In December of 1802 a “circular thourought the two hemispheres” announced the creation of a Supreme Council of the 33rd degree of the United States of America the 31st of May 1801 in Charleston.
In France, this Rite arrived from America with the Earl Alexandre François Auguste de Grasse-Tilly, a member of the Supreme Council of Charleston. Grasse-Tilly hastened to construct the Supreme Council of France which was officially born in Paris the 22nd of December 1804.

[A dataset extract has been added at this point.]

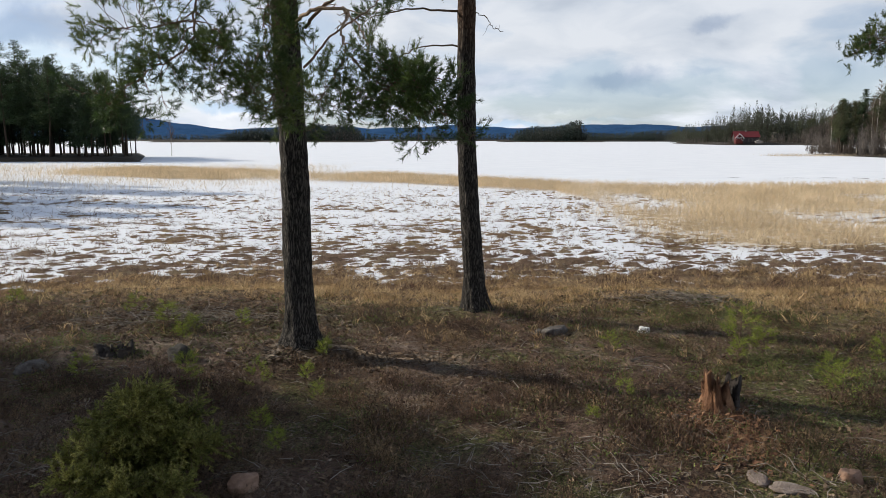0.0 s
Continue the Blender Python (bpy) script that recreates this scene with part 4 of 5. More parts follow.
# pines added beyond the edge of the view, between shore heath and sun, for shade
SHADE = "pines beside the heath"
g1 = place(conifer("pine_tree", 13.5, "pine", 301, "unseen Scots pine that casts shade over heath and snow", SHADE, NEEDLE_FAR), -12.5, 9.9, 0.4, 0.57)
for x, y, k in ((-10.5, 8.0, 0.48), (-15.5, 10.7, 0.68), (-18.5, 11.9, 0.80), (-12.0, 4.6, 0.58), (-21.5, 13.3, 0.92), (-17.0, 12.5, 0.72), (-14.5, 11.3, 0.62), (-8.6, 8.6, 0.36), (-11.0, 10.0, 0.45)):
    copy_thing(g1, pose(x, y, 0.4, 0, 0, x * 47)).scale = (k, k, k)
# more unseen copies farther out, set to shade the snow
for x, y, k in ((-40, 43.5, 1.0), (-38, 40.8, 0.9), (-46, 44.6, 1.1), (-44, 40.9, 1.0), (-31, 37.9, 0.9), (-35, 35.3, 1.0), (-29.5, 33.6, 0.8), (-41, 38.4, 1.1), (-47, 55.4, 1.1), (-34, 38.9, 1.0), (-38, 35.3, 1.0), (-40, 51.5, 1.0), (-45, 36.7, 1.0), (-30, 30.1, 0.8), (-36, 39.6, 1.0), (-39, 46.2, 1.1), (-32, 34.7, 0.9), (-35.5, 46.2, 1.0), (-31.5, 45.3, 0.9), (-47, 41.4, 1.1), (-50, 46.0, 1.2), (-34.5, 32.9, 0.9)):
    copy_thing(g1, pose(x, y, -0.1, 0, 0, x * 31)).scale = (k, k, k)


# ---- the red house across the ice ----
def red_house(x, y, z):
    house = thing("house", "red wooden house with a red roof on the far shore", "house")
    w, d, wall_h, ridge = 11.5, 8.0, 3.6, 6.2
    bm = bmesh.new()
    pts = [(-w / 2, 0, 0), (-w / 2, d, 0), (w / 2, d, 0), (w / 2, 0, 0)]
    lo = [bm.verts.new(p) for p in pts]
    hi = [bm.verts.new((p[0], p[1], wall_h)) for p in pts]
    r = [bm.verts.new((-w / 2, d / 2, ridge - 0.15)), bm.verts.new((w / 2, d / 2, ridge - 0.15))]
    for i in range(4):
        j = (i + 1) % 4
        bm.faces.new((lo[i], lo[j], hi[j], hi[i]))
    bm.faces.new((hi[0], hi[1], r[0]))
    bm.faces.new((hi[2], hi[3], r[1]))
    bmesh.ops.recalc_face_normals(bm, faces=bm.faces)
    part("wall", bm, DARK_WALL, house, "dark stained board wall")
    bm = bmesh.new()
    e = 0.6
    for s in (-1, 1):
        y0, z0 = (-e, wall_h - 0.4) if s < 0 else (d + e, wall_h - 0.4)
        a = [(-w / 2 - e, y0, z0), (w / 2 + e, y0, z0), (w / 2 + e, d / 2, ridge), (-w / 2 - e, d / 2, ridge)]
        v0 = [bm.verts.new(p) for p in a]
        v1 = [bm.verts.new((p[0], p[1], p[2] + 0.18)) for p in a]
        bm.faces.new(v0)
        bm.faces.new(v1)
        for i in range(4):
            bm.faces.new((v0[i], v0[(i + 1) % 4], v1[(i + 1) % 4], v1[i]))
    bmesh.ops.recalc_face_normals(bm, faces=bm.faces)
    part("roof", bm, RED_ROOF, house, "red roof")
    ch = box("chimney", (-0.4, d / 2 - 0.4, ridge - 0.3), (0.4, d / 2 + 0.4, ridge + 1.0), GREY_BOARD, house, bevel=0.05)
    # front wing with its gable to the lake
    gw, gd, gh, gr = 3.5, 2.6, 3.1, 5.0
    bm = bmesh.new()
    x0 = -w / 2 - 0.2
    f = [bm.verts.new(p) for p in ((x0, -gd, 0), (x0 + gw, -gd, 0), (x0 + gw, -gd, gh), (x0 + gw / 2, -gd, gr), (x0, -gd, gh))]
    b = [bm.verts.new((v.co.x, 0.5, v.co.z)) for v in f]
    bm.faces.new(f)
    bm.faces.new(b)
    for i in range(5):
        bm.faces.new((f[i], f[(i + 1) % 5], b[(i + 1) % 5], b[i]))
    bmesh.ops.recalc_face_normals(bm, faces=bm.faces)
    wing = part("wing", bm, RED_PAINT, house, "red board wing with white trim")
    bm = bmesh.new()
    for s in (-1, 1):
        xa, xb = x0 + gw / 2, x0 + gw / 2 + s * (gw / 2 + 0.45)
        a = [(xb, -gd - 0.4, gh - 0.42), (xb, 1.5, gh - 0.42), (xa, 1.5, gr + 0.05), (xa, -gd - 0.4, gr + 0.05)]
        v0 = [bm.verts.new(p) for p in a]
        v1 = [bm.verts.new((p[0], p[1], p[2] + 0.16)) for p in a]
        bm.faces.new(v0)
        bm.faces.new(v1)
        for i in range(4):
            bm.faces.new((v0[i], v0[(i + 1) % 4], v1[(i + 1) % 4], v1[i]))
    bmesh.ops.recalc_face_normals(bm, faces=bm.faces)
    part("roof", bm, RED_ROOF, house)
    for k in (-1, 1):
        bm = bmesh.new()
        xa, xb = x0 + gw / 2, x0 + gw / 2 + k * (gw / 2 + 0.5)
        for yy in (-gd - 0.48, -gd - 0.40):
            bm.faces.new([bm.verts.new(p) for p in ((xa, yy, gr + 0.25), (xb, yy, gh - 0.24), (xb, yy, gh - 0.60), (xa, yy, gr - 0.13))])
        bm.verts.ensure_lookup_table()
        for i in range(4):
            j = (i + 1) % 4
            bm.faces.new((bm.verts[i], bm.verts[j], bm.verts[4 + j], bm.verts[4 + i]))
        bmesh.ops.recalc_face_normals(bm, faces=bm.faces)
        part("bargeboard", bm, WHITE_PAINT, house, "white bargeboard")
    for k in range(2):
        win = box("window", (x0 + 0.5 + k * 1.3, -gd - 0.06, 2.1), (x0 + 1.5 + k * 1.3, -gd + 0.02, 3.3), WHITE_PAINT, house, "white window frame")
        box("pane", (x0 + 0.62 + k * 1.3, -gd - 0.09, 2.22), (x0 + 1.38 + k * 1.3, -gd - 0.05, 3.18), DARK_WALL, win)
    box("porch_beam", (x0 - 0.1, -gd - 0.10, 1.75), (x0 + gw + 0.1, -gd - 0.02, 1.95), WHITE_PAINT, house)
    for k in range(4):
        win = box("window", (0.6 + k * 1.35, -0.06, 1.2), (1.4 + k * 1.35, 0.02, 2.5), GREY_BOARD, house)
        box("pane", (0.7 + k * 1.35, -0.09, 1.3), (1.3 + k * 1.35, -0.05, 2.4), DARK_WALL, win)
    house.matrix_basis = pose(x, y, z, 0, 0, -8) @ Matrix.Scale(0.97, 4)
    return house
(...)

An act of union (still called the “Concordat”) was officially declared in December 1804 anchoring the Scottish Rite within the Grand Orient. In 1815 the Supreme Council of France went inactive at the command of Napolean with many of its members holding high military rank in Napoleon’s Grand Army. Napoleon was consolidating Freemasonry in order to better align it with his purposes and cement loyalty to him. Then in 1815 the Grand Orient of France founded a Supreme Council of Rites which had Germain Hacquet, former Grand Officer of the Supreme Council of France, as the first Sovereign Grand Commander. The Supreme Council of France was brought to life again in 1821.This was done through the “Supreme Council of the Isles of Americas in the Windward and Leeward” (Suprême Conseil des Isles d’Amérique, dans le vent et sous le vent) founded by Grasse-Tilly in 1803 and brought to life by his father-in-law Jean-Baptiste Delahogue toward the year 1810.

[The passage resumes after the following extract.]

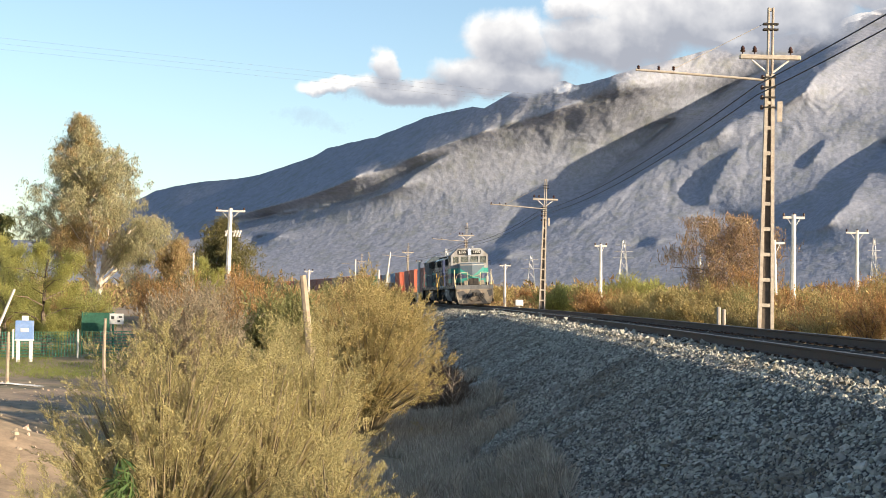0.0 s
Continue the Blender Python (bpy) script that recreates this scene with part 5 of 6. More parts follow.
def tree(name, label, x, y, top, crown_r, n, size, mat, seed, trunk=.25, tmpl=None, bark=None, first=.25, shape="cone", category="tree", limbs=16, group="", droop=-.4):
    r = np.random.default_rng(seed)
    z0 = ground_at(x, y) - .1
    h = top - z0
    o = thing(name, label, category, pose(x, y, z0), group)
    rr = random.Random(seed)
    path = [(rr.uniform(-.04, .04) * h * i / 7, rr.uniform(-.03, .03) * h * i / 7, h * .96 * i / 7) for i in range(8)]
    bk = bark or M_bark
    part("trunk", Build().tube(path, [trunk * (1.15 - .98 * i / 7) for i in range(8)], 8), bk, o, smooth=True)
    pts = []
    for i in range(limbs):
        a = i * 2.4 + rr.uniform(-.4, .4)
        f = first + (1 - first) * ((i + .5) / limbs)
        reach = {"cone": crown_r * (1.08 - f) / (1 - first) * rr.uniform(.7, 1.15), "round": crown_r * math.sqrt(max(1 - ((f - .55) / .52) ** 2, .08)) * rr.uniform(.75, 1.1)}[shape]
        z = h * f * .96
        j = min(int(f * 7), 6)
        s = Vector(path[j]).lerp(Vector(path[j + 1]), f * 7 - j)
        rise = h * .10
        e = s + Vector((math.cos(a) * reach, math.sin(a) * reach, rise))
        m = s.lerp(e, .5) + Vector((0, 0, rise * .35))
        part("limb", Build().tube([s, m, e], [trunk * .38 * (1.1 - f), trunk * .22 * (1.1 - f) + .01, .01], 5), bk, o)
        pts.append((s, m, e))
    k = r.integers(0, limbs, n)
    u = .25 + .8 * r.random(n) ** .8
    S, Mi, E_ = (np.array([list(p[i]) for p in pts])[k] for i in range(3))
    p = ((1 - u) ** 2)[:, None] * S + (2 * u * (1 - u))[:, None] * Mi + (u ** 2)[:, None] * E_
    # clumps: leaves gather round chosen nodes
    c = r.normal(0, 1, (limbs * 7, 3)) * .15
    near = np.clip(np.array([(p_[2] - p_[0]).length for p_ in pts]) * 1.1, crown_r * .12, crown_r)[k][:, None]
    p = p + c[k * 7 + (u * 6.9).astype(int) % 7] * near + r.normal(0, 1, (n, 3)) * near * .085
    p[:, 2] = np.clip(p[:, 2], h * first * .4, h * 1.06)
    up = r.normal(0, .35, (n, 3)) + np.array([0, 0, 1.0])
    v, f = stamp(tmpl or T_leaf, p, up, size * r.lognormal(0, .3, n), r)
    part("crown", grid_mesh("crown", v, f, mat, False), mat, o)
    return o


# close to the camera
M_twig = surface("pale brown twigs", (0.21, 0.17, 0.10), .9, grain=.3, scale=9, bump=.2)
for tam_label, tam_x, tam_y, tam_top, tam_rx, tam_ry, tam_n, tam_seed, tam_stems in (
        ("large feathery green-gold tamarisk bush beside the embankment", -2.45, 13.2, .52, 1.16, 1.3, 50000, 21, 220),
        ("feathery green-gold tamarisk bush growing into its neighbours", -1.8, 14.6, .38, .85, 1.2, 25000, 19, 120),
        ("feathery green-gold tamarisk bush with long shoots", -1.35, 15.6, .44, .74, 1.3, 26000, 22, 130),
        ("low feathery tamarisk bush at the embankment foot", -.86, 12.2, -.52, .6, .9, 15000, 23, 80),
        ("feathery green-gold tamarisk bush below a leaning fence post", -2.0, 19.0, .36, .85, 1.2, 17000, 29, 90),
        ("small feathery tamarisk bush at the edge of the lot", -2.85, 11, -.5, .5, .55, 7000, 20, 40)):
    shrub("tamarisk_bush", tam_label, tam_x, tam_y, tam_top, tam_rx, tam_ry, tam_n, .058, F_tam, tam_seed, T_wisp, stems=tam_stems, ragged=.34, low=.16, wisp=.24, bark=M_twig)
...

In 1965, the Sovereign Grand Commander of the Supreme Council of France wanted to move into the sphere of British influence, against the majority opinion of the rest of the Order. He therefore left the Supreme Council of France to found in 1965 the Supreme Council for France, attached to the French National Grand Lodge (GLNF). He had to be re-initiated in the 33 degrees of the Rite. That is how this Grand Lodge came to hold the full system of degrees of the AASR or REAA.
Today, therefore, there are in France 3 legitimate Supreme Councils who manage this Rite:
- The Supreme Council of France (1804/1821) related to the Grand Lodge of France,
- The Supreme Council of the Ancient and Accepted Scottish Rite (1804/1815) related to the Grand Orient of France,
- The Supreme Council for France (1965) related to the French National Grand Lodge.

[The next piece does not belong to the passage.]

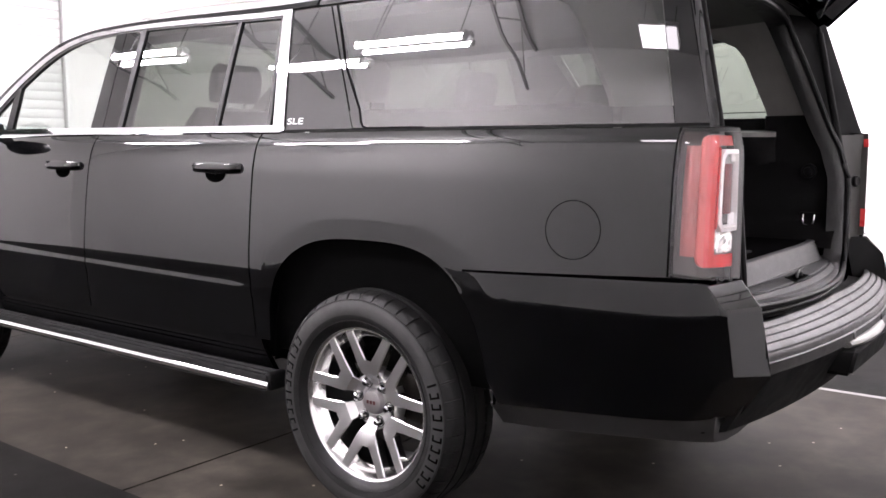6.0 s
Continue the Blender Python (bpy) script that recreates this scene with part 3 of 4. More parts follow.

Curiously, the first three degrees of this Rite are in use mainly in the European Grand Lodges, with the exception of Israel and a few African Grand Lodges. The United States of America practices the 4th to 33rd degrees, with the exception of a few blue lodges in Louisiana which work the first 3 degrees of this Rite.
The full system has 33 degrees which are:
- Entered Apprentice
- Fellow Craft
- Master Mason
Lodges of Perfection
- Master Secret
- Perfect Master
- Intimate Secretary
- Provost and Judge
- Intendant of the Building
- Elu of the Nine
- Elu of Fifteen
- Elu of the Twelve
- Master Architect
- Royal Arch of Solomon
- Perfect Elu
- Knight of the East, of the Sword, or of the Eagle
- Prince of Jerusalem
- Knight of the East and West
- Knight Rose+Croix
Councils of Kadosh
- Grand Pontiff
- Master of the Symbolic Lodge
- Noachite, or Prussian Knight
- Knight Royal Axe, Prince of Libanus
- Chief of the Tabernacle
- Prince of the Tabernacle
- Knight of the Brazen Serpent
- Prince of Mercy
- Knight Commander of the Temple
- Knight of the Sun, or Prince Adept
- Scottish Knight of Saint Andrew
- Knight of Kadosh, or Knight of the White and Black Eagle
- Grand Inspector Inquisitor
- Sublime Prince of the Royal Secret
- Sovereign Grand Inspector General
The Supreme Council is an assembly chaired by a Sovereign Grand Commander. It has between 9 and 33 members chosen from among those who have the 33rd degree. To know more about this Rite, we encourage you to read the “Manifesto of the Congress of Lausanne” and the “Circular throughout the Two Hemispheres,” which are founding documents of this order.